▸ STATED EXERCISE
Copy every line that holds "This".

▸ RECORDS
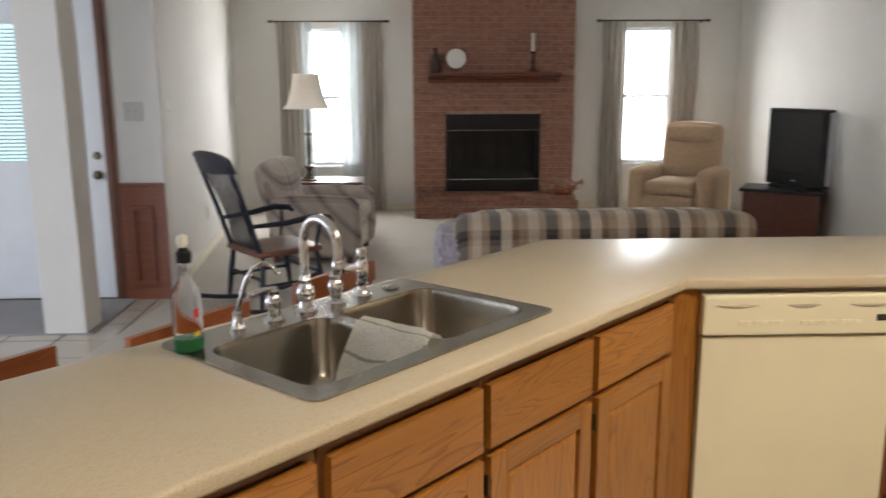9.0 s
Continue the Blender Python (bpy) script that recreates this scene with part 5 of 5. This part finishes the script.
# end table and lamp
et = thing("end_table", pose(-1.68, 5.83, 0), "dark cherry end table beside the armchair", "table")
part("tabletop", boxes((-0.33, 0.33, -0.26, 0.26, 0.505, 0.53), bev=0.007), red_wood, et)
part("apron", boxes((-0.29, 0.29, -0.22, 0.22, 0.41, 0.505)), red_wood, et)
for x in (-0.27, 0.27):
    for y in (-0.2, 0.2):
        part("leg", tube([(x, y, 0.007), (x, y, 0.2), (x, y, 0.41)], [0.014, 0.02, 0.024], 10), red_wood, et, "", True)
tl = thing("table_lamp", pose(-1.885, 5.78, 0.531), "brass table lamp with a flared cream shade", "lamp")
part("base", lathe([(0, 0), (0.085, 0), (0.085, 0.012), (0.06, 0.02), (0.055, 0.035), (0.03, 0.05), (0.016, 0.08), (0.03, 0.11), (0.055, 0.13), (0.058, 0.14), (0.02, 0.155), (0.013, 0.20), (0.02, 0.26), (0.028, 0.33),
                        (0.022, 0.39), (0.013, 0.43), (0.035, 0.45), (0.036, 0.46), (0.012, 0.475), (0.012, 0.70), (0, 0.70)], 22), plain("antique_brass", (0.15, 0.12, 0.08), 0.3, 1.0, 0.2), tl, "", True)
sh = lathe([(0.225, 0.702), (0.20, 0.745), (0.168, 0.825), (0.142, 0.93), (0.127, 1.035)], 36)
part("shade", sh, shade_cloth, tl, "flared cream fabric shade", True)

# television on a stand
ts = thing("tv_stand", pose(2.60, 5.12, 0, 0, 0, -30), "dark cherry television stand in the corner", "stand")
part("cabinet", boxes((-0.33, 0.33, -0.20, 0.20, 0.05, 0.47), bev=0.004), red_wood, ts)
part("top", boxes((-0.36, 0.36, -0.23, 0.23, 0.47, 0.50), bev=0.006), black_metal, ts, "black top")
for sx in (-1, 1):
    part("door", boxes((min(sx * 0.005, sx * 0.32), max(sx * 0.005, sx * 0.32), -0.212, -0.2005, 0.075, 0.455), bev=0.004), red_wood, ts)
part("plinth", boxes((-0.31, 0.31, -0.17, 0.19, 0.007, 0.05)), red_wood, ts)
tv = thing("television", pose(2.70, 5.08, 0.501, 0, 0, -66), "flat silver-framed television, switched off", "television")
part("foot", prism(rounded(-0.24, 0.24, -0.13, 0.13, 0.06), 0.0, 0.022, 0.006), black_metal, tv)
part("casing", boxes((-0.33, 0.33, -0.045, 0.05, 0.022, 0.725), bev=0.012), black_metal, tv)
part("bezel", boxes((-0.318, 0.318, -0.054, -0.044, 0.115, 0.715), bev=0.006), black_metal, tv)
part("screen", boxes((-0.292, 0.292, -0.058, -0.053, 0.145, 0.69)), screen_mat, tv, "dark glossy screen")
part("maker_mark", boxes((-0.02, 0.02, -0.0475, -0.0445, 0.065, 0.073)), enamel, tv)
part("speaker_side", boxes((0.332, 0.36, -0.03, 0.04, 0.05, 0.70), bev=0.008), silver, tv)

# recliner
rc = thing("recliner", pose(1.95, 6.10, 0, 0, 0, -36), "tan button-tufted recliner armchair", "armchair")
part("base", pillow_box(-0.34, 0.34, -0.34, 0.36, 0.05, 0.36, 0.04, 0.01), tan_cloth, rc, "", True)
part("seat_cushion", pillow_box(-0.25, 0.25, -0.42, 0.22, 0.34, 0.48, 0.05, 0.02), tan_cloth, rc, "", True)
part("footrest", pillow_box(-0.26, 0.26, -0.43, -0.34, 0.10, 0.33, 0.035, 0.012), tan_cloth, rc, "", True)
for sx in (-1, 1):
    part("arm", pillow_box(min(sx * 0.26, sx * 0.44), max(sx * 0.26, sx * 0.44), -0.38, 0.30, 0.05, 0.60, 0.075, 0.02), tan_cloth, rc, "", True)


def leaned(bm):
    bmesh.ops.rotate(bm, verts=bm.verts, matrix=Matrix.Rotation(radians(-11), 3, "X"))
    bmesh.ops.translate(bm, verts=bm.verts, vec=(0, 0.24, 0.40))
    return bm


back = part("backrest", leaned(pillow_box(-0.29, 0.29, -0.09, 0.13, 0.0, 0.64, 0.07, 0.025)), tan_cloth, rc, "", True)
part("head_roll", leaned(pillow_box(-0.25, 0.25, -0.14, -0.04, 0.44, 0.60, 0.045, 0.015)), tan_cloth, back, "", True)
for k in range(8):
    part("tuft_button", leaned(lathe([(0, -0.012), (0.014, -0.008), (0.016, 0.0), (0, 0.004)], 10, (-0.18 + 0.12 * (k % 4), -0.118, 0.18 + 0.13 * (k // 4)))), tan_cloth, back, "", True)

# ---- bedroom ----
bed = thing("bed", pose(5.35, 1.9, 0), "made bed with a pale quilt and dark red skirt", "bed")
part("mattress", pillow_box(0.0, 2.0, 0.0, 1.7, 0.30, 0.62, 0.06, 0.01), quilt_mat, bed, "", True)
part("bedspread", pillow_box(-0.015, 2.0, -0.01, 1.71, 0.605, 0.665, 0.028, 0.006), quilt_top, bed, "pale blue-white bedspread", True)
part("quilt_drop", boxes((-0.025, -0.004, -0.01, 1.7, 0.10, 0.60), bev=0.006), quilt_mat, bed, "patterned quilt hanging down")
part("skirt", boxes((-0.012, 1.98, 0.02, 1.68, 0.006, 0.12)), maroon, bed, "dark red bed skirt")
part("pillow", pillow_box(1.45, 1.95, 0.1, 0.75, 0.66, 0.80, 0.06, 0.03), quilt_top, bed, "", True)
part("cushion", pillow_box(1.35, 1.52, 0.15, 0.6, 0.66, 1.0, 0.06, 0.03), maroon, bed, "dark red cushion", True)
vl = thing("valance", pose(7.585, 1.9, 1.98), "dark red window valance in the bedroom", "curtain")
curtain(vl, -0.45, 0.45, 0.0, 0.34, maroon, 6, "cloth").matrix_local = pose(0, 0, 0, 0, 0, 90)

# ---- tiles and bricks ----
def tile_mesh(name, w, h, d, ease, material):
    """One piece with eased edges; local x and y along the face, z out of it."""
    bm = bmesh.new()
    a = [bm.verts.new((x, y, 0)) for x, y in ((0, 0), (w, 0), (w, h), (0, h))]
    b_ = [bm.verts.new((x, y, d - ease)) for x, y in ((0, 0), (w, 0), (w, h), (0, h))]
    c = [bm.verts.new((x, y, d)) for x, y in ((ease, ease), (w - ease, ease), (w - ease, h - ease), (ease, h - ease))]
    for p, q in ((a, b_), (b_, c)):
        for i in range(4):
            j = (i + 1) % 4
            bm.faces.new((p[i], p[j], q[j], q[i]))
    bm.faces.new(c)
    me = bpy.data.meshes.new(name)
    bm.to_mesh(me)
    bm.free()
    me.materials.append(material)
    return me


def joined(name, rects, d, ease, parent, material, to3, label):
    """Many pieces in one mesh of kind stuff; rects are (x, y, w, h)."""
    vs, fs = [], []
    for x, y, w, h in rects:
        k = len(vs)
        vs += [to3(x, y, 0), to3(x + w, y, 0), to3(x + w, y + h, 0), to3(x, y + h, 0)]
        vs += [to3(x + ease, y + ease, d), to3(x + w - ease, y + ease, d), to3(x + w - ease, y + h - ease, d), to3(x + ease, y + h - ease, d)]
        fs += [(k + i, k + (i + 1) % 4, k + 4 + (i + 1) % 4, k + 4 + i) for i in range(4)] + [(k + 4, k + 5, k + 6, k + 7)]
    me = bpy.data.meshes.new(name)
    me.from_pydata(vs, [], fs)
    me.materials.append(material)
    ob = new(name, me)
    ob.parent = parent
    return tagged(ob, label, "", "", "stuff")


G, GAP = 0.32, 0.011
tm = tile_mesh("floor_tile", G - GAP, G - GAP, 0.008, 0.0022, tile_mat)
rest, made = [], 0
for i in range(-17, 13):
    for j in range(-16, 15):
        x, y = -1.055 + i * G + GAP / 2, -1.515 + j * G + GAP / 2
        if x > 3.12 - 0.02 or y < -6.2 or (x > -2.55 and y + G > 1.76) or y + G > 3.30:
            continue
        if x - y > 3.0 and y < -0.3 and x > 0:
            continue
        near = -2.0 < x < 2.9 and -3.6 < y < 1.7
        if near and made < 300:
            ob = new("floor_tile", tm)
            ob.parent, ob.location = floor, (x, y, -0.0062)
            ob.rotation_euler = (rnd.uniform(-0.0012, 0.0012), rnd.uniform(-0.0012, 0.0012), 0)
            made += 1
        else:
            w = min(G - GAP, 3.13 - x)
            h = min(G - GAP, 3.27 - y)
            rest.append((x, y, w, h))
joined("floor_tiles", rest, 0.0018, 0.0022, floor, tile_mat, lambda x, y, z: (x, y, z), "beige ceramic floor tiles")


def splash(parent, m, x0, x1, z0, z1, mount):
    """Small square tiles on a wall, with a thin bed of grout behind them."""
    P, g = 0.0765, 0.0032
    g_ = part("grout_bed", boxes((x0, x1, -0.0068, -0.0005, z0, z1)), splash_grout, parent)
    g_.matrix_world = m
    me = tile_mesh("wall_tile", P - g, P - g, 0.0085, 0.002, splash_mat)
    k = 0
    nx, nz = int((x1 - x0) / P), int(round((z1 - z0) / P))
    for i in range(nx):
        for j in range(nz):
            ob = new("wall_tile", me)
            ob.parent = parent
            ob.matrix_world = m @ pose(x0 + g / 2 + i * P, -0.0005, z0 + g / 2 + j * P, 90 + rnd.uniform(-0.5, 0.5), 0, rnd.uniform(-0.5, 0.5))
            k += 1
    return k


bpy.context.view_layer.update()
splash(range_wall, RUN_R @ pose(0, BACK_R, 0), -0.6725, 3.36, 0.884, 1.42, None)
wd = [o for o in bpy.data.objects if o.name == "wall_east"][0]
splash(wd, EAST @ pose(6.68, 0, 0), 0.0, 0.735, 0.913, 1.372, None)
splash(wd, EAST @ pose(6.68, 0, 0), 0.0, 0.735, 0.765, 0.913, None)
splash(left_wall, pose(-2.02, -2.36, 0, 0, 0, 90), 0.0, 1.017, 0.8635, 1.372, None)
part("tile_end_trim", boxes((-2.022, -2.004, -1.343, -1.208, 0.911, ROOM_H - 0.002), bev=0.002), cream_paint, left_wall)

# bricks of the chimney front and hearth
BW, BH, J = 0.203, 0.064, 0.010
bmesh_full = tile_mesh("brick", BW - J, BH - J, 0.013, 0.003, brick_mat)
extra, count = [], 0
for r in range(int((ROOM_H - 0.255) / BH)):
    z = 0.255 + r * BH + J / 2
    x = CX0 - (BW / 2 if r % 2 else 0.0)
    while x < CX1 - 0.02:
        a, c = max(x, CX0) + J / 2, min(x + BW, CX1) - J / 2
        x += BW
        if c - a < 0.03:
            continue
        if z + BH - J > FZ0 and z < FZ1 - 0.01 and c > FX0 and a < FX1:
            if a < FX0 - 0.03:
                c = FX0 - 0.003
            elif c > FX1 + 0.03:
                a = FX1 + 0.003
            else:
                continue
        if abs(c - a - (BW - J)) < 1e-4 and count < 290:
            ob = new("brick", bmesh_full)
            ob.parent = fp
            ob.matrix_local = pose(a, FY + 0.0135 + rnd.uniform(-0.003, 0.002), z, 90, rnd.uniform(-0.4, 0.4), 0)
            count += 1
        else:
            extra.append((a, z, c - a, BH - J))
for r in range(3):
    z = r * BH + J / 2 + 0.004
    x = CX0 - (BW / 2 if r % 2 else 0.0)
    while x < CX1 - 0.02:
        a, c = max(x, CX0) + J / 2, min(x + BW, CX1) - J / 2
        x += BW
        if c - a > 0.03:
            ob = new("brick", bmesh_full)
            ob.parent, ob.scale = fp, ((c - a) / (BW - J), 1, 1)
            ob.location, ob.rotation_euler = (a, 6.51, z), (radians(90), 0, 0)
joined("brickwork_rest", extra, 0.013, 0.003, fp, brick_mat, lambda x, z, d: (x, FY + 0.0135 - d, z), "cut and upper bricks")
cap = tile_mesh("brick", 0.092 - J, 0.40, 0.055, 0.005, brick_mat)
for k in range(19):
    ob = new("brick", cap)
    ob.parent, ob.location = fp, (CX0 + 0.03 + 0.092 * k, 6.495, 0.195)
* * *
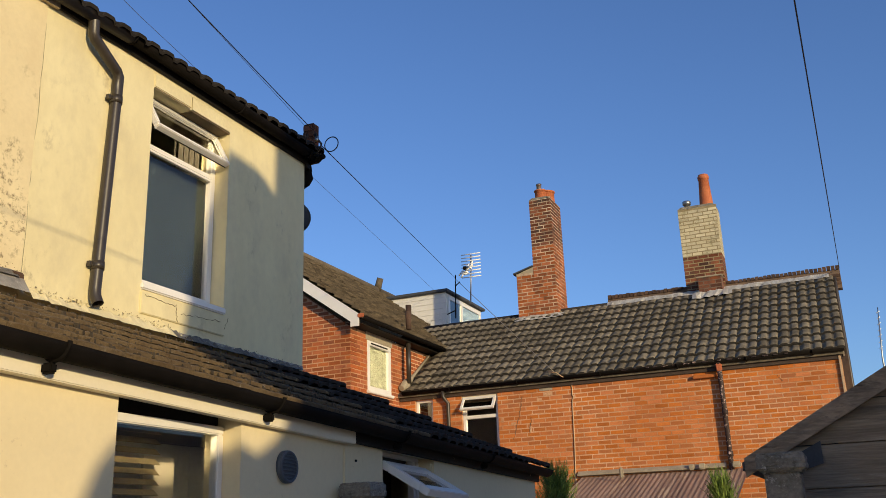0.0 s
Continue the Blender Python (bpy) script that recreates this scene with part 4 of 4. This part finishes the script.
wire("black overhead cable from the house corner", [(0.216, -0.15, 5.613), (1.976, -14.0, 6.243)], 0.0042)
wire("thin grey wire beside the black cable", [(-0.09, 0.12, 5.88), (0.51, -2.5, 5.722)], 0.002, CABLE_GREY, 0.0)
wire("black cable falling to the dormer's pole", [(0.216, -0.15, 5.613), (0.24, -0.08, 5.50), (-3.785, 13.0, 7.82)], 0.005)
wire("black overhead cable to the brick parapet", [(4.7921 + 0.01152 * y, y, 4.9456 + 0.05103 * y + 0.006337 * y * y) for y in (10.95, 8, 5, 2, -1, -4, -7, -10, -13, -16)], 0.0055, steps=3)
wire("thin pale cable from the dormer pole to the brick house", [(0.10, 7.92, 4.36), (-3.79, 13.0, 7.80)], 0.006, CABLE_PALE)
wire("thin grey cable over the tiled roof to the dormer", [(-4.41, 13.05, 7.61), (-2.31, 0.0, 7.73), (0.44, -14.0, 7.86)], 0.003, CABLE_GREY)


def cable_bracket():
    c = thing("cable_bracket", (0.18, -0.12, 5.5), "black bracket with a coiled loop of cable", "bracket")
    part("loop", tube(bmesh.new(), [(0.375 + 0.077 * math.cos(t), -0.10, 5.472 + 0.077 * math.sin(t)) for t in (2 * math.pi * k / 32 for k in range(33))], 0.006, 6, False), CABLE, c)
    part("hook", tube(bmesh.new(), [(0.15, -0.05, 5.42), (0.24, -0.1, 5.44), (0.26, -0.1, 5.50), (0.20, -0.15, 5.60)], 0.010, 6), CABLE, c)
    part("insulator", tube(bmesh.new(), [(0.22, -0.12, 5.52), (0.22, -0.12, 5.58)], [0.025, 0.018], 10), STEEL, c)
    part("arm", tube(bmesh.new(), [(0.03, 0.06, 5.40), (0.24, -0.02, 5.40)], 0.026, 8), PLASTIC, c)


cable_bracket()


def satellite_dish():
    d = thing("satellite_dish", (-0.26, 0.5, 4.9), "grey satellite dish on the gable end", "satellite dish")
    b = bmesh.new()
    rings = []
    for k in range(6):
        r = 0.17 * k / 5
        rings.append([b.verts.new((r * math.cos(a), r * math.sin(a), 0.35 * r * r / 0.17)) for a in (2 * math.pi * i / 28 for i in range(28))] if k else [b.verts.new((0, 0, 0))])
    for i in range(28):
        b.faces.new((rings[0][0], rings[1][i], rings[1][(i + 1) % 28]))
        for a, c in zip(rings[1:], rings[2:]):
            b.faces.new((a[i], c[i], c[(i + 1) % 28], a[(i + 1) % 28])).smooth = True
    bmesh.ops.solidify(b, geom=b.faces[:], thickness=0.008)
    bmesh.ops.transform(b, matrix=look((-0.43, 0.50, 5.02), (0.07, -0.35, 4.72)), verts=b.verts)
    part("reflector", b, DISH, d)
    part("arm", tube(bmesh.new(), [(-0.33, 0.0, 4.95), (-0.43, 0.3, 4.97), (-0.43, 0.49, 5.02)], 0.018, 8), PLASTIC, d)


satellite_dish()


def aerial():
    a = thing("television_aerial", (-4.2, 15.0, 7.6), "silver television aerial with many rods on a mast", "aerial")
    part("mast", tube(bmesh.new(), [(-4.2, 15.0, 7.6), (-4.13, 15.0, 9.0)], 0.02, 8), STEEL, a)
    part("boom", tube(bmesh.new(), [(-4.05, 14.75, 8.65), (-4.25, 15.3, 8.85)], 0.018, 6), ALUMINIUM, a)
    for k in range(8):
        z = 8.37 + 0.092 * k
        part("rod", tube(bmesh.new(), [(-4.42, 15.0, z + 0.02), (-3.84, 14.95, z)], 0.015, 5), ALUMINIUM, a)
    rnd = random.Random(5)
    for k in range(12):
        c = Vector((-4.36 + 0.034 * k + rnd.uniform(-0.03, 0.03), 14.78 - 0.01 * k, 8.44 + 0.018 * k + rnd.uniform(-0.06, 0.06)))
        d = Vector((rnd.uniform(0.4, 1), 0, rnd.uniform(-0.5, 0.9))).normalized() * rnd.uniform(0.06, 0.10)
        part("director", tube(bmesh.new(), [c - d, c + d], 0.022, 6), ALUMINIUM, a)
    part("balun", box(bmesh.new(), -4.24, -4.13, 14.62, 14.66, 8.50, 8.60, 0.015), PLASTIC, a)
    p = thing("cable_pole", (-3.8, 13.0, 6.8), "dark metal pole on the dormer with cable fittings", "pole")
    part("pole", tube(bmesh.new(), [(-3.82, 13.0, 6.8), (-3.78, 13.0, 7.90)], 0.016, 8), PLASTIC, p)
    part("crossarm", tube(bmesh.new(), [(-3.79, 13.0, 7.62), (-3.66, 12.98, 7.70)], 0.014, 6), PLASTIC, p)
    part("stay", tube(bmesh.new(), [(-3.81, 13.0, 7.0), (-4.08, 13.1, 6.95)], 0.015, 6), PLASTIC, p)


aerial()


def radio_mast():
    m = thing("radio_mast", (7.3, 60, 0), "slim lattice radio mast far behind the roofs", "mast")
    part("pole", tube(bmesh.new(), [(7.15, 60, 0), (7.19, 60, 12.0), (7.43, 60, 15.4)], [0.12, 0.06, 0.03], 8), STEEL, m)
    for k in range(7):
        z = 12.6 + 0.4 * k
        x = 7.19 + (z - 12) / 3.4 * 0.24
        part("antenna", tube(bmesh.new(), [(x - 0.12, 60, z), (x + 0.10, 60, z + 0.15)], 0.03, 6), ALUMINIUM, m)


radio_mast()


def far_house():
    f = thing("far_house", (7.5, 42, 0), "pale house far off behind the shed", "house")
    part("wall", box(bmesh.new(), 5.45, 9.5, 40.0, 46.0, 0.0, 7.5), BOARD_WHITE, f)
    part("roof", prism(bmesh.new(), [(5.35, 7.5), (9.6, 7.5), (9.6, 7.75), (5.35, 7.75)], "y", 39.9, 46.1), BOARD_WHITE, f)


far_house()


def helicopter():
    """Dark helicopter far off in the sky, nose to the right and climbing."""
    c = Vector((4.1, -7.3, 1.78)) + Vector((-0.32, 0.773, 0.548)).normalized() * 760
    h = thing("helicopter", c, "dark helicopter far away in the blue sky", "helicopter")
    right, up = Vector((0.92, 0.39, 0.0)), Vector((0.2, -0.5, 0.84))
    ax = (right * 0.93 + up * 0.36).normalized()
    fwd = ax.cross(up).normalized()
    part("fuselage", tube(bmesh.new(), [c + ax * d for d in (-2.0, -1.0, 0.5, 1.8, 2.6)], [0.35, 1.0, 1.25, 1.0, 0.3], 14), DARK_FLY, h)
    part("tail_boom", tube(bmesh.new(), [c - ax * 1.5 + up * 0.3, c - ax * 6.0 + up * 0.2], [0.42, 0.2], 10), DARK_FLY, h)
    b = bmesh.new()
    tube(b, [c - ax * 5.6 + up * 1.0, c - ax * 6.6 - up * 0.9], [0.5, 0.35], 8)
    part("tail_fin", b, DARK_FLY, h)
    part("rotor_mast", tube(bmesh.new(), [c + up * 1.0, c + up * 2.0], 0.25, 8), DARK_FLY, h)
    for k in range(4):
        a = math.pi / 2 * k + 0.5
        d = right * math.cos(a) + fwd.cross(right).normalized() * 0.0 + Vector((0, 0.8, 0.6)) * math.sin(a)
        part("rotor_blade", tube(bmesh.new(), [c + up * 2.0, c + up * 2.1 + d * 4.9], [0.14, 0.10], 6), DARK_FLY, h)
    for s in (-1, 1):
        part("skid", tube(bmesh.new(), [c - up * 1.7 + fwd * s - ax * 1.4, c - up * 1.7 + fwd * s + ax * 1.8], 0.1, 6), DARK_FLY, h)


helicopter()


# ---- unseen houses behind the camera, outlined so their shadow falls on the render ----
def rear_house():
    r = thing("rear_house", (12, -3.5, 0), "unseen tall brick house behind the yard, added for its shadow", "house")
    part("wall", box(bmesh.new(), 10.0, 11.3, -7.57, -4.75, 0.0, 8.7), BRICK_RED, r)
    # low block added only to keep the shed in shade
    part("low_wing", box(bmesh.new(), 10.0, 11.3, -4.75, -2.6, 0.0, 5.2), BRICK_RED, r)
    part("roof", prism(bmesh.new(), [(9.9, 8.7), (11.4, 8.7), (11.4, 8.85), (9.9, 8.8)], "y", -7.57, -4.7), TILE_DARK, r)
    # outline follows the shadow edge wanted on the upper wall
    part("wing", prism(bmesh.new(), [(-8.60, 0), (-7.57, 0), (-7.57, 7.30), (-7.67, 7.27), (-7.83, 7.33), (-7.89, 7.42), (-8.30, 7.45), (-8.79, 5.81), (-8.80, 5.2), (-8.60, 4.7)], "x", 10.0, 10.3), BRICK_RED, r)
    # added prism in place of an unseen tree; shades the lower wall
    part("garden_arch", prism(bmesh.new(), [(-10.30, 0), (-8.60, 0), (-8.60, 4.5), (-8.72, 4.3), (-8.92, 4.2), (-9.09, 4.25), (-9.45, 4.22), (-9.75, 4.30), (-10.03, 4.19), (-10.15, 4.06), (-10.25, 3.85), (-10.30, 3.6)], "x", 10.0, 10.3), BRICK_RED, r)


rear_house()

▸ THE OUTPUT
Continue the Blender Python (bpy) script that recreates this scene with part 5 of 5. This part finishes the script.
Continue the Blender Python (bpy) script that recreates this scene with part 4 of 4. This part finishes the script.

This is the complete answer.